When two people of different culture and origin fall in love, it is the most beautiful thing. But the relationship is tougher to sustain than any other. Our language barrier always causes us to quarrel and have many misunderstandings, which in turn inflicted lots of pain between us.
After experiencing a break up, I changed myself to a more active person (getting out of my comfort zone). I really want to be Jo’s bestfriend that he can do ANYTHING with. In the past, i’ll never step into gym, ever. When my ex used to drag me, I would rather die than to agree. But I wouldn’t mind hiking with Jo and even started joining him to gym just so that I can spend more time with him.
With Jo, I just want to love him and treat him with all greatness but as time goes by, it gets tougher. This is by far the most challenging relationship i’ve ever have and he is someone that I have so much feelings for in such a short period of time. I’m scared, scared of getting hurt again and having to go through the pain of losing someone all over again.
I could express myself in Korean and told him how I seriously feel – that our relationship consists more pain and it is getting way too difficult for me to handle. His translated words –
“Our relationship is tougher than others. It is not easy but you can not give up, no matter how difficult it is”

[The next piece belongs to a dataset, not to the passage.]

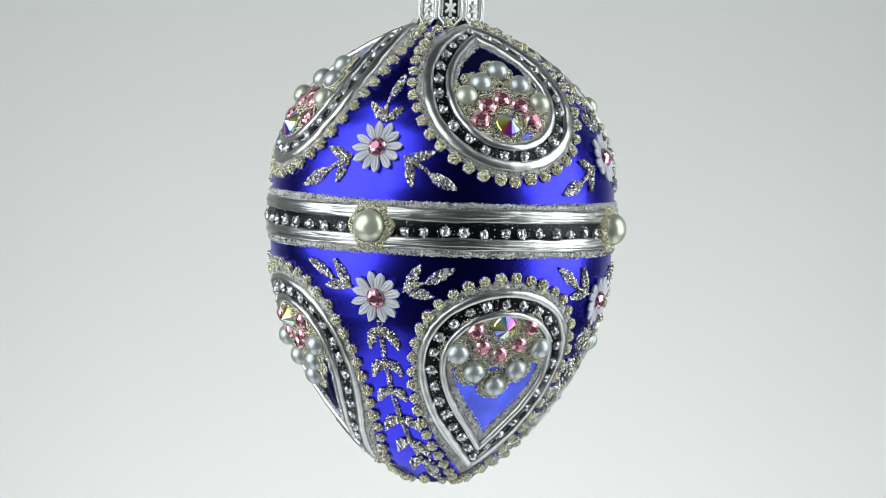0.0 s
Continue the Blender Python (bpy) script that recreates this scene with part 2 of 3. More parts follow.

At this point, I am just in a loss.. having no idea what to do next. I think I can never find someone like Jo & I cannot imagine him being with someone else ;( The only reason he is staying in Singapore is me and if anything happens between us, it means I can never see him again. 😦 The thought of that is enough to put me in tears.
He is in fact the person that makes me a better me. My bad attitude is well controlled, never once showed it to him, unless when we fight. I totally dont use vulgarities at all, even though he does use it when he gets too angry. Come to think about it, we are very much alike despite the fact that we’re from two different countries. I really do not wish to lose him but when it gets too painful, I just want to let it all go.
That said, I’ll never stop trying 🙂 I dont understand how can someone (his ex) let Jo slip away? He’s a great guy and I’m lucky to have him 🙂 Hopefully the countless tears shed are all worth it.